### RECORDED DATA
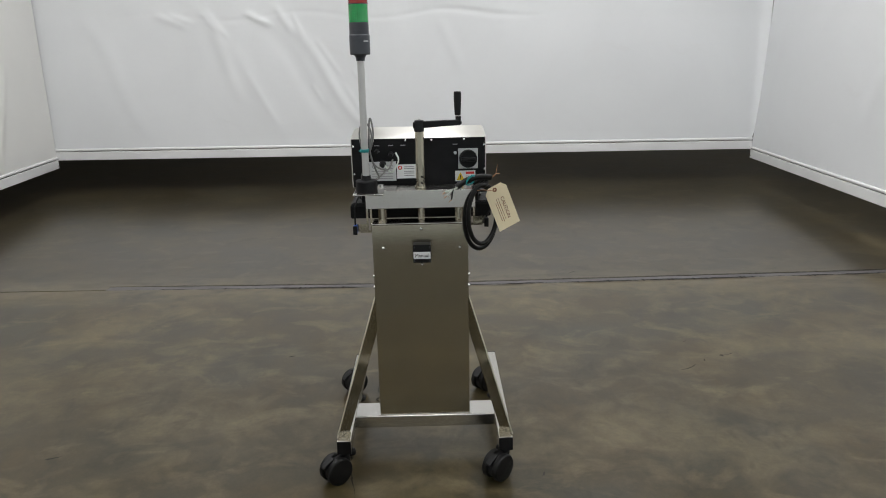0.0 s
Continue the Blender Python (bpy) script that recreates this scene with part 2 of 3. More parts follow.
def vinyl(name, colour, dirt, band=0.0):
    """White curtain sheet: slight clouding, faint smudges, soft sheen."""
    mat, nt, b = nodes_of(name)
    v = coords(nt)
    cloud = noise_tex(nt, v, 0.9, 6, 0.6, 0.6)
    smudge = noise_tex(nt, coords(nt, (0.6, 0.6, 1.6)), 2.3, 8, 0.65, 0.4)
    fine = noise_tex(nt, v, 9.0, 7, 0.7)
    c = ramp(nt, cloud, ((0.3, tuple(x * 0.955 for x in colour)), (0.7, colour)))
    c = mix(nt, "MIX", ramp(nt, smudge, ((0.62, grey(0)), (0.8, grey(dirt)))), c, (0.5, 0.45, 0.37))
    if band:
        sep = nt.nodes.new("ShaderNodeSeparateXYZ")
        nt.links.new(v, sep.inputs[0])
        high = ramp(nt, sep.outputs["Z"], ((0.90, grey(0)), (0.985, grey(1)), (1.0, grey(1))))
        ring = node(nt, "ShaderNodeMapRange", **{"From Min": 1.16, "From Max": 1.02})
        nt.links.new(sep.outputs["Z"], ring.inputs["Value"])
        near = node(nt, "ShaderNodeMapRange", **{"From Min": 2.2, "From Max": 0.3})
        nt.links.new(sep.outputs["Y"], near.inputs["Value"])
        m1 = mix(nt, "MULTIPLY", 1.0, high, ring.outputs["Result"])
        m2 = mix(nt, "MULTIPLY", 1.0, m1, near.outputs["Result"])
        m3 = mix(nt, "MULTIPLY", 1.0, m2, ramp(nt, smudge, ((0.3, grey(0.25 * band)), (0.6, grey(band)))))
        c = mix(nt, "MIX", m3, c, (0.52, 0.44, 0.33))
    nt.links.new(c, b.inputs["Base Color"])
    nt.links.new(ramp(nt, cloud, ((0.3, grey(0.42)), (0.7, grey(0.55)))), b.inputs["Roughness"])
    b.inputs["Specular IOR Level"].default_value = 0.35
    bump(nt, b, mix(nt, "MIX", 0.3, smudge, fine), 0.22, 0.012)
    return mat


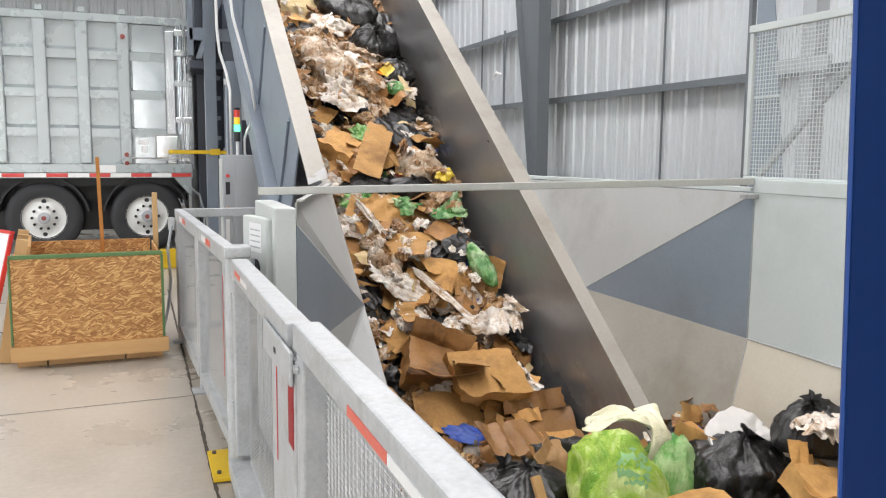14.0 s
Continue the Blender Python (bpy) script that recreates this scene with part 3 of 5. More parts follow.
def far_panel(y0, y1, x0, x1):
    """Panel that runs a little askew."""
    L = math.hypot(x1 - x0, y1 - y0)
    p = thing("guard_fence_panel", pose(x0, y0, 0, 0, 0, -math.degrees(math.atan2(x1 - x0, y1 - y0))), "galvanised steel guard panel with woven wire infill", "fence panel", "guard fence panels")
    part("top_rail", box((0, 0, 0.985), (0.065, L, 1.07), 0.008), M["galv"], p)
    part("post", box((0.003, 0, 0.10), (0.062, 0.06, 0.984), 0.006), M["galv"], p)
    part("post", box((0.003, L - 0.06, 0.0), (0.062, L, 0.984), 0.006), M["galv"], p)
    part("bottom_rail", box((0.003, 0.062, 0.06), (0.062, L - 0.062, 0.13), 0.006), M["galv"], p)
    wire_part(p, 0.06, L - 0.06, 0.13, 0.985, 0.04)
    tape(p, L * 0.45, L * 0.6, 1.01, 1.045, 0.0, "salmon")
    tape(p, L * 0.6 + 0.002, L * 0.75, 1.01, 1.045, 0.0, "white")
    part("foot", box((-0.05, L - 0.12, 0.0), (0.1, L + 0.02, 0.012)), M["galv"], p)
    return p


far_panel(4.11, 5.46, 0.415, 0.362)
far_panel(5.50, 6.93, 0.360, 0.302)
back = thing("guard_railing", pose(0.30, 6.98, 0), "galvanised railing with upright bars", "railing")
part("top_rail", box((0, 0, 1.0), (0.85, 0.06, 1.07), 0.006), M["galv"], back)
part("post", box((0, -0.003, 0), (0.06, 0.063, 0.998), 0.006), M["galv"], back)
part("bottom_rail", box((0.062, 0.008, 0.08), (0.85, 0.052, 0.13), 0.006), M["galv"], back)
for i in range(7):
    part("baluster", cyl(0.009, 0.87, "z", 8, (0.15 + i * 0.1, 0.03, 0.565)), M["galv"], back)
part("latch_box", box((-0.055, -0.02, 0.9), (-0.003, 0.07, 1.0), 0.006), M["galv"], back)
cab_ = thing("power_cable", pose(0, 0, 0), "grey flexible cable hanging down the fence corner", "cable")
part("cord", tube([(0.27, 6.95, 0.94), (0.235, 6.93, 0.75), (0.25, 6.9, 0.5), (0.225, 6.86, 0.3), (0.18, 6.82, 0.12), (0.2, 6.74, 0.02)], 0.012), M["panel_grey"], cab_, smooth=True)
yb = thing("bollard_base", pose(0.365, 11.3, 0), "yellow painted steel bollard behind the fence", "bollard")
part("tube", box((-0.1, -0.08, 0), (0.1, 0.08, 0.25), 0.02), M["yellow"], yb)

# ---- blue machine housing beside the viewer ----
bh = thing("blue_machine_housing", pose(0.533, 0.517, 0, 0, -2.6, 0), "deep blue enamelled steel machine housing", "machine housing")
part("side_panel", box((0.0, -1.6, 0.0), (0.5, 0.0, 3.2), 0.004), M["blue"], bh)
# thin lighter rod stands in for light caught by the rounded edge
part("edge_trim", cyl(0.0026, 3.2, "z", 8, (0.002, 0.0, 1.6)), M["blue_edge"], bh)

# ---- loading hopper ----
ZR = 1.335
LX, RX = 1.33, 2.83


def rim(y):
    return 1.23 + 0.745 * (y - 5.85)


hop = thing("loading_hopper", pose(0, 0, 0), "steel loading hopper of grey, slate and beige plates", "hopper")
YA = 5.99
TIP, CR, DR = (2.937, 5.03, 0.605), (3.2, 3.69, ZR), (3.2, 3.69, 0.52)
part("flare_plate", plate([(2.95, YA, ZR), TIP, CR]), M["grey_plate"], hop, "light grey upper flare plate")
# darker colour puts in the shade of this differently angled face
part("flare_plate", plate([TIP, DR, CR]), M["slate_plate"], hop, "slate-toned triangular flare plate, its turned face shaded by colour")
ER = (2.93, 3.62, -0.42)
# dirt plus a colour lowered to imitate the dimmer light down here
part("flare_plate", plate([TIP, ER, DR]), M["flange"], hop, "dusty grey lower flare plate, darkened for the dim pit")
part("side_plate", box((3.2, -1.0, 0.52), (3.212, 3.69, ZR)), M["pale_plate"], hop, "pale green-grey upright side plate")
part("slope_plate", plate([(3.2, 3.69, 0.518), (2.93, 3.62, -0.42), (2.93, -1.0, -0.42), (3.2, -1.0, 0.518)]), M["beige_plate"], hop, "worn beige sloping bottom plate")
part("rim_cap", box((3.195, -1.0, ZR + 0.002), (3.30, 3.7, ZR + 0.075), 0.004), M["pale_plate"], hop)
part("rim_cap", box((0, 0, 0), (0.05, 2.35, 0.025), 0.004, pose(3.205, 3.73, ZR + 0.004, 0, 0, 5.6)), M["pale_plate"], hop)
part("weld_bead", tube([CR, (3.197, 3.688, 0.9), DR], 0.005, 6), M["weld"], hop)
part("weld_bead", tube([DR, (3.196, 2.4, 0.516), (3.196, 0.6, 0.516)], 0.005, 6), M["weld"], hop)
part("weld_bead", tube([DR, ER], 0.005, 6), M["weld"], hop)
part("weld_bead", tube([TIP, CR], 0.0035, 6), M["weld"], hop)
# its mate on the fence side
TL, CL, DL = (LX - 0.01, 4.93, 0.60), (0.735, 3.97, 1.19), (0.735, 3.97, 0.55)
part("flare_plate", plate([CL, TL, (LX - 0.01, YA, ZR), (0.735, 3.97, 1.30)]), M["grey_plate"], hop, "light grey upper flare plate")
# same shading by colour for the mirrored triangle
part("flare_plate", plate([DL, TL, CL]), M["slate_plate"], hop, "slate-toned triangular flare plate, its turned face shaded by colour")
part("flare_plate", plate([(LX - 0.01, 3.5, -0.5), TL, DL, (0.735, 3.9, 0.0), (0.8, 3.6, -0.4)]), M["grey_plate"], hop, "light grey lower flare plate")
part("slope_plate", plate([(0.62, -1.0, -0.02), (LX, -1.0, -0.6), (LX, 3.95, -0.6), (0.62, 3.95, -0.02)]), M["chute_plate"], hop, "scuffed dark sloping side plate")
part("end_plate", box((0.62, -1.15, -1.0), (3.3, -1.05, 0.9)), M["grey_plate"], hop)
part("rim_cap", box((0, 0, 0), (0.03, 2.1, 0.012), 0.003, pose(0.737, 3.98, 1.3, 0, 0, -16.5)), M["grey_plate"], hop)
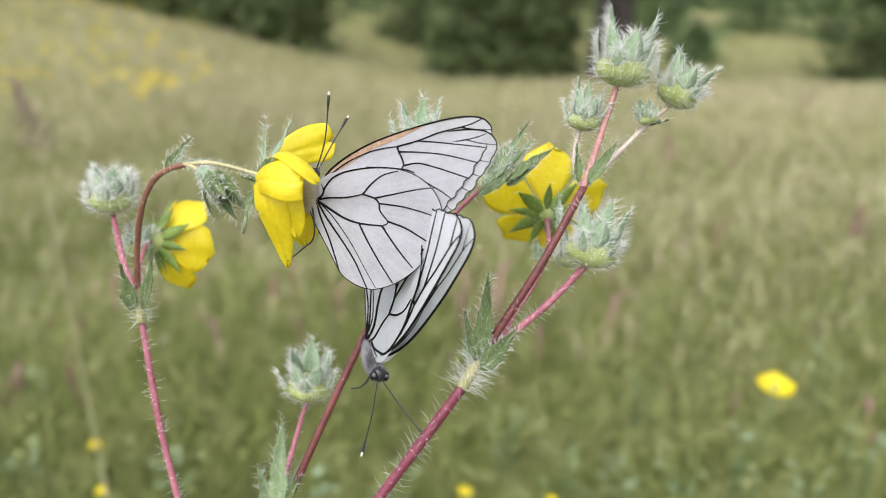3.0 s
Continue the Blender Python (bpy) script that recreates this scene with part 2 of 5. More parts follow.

### EXERCISE REQUIREMENTS
Wherever the string "script" appears in the entries above, list that line.

### SOLUTION BELOW
Continue the Blender Python (bpy) script that recreates this scene with part 2 of 3. More parts follow.
Continue the Blender Python (bpy) script that recreates this scene with part 3 of 5. More parts follow.
Continue the Blender Python (bpy) script that recreates this scene with part 2 of 5. More parts follow.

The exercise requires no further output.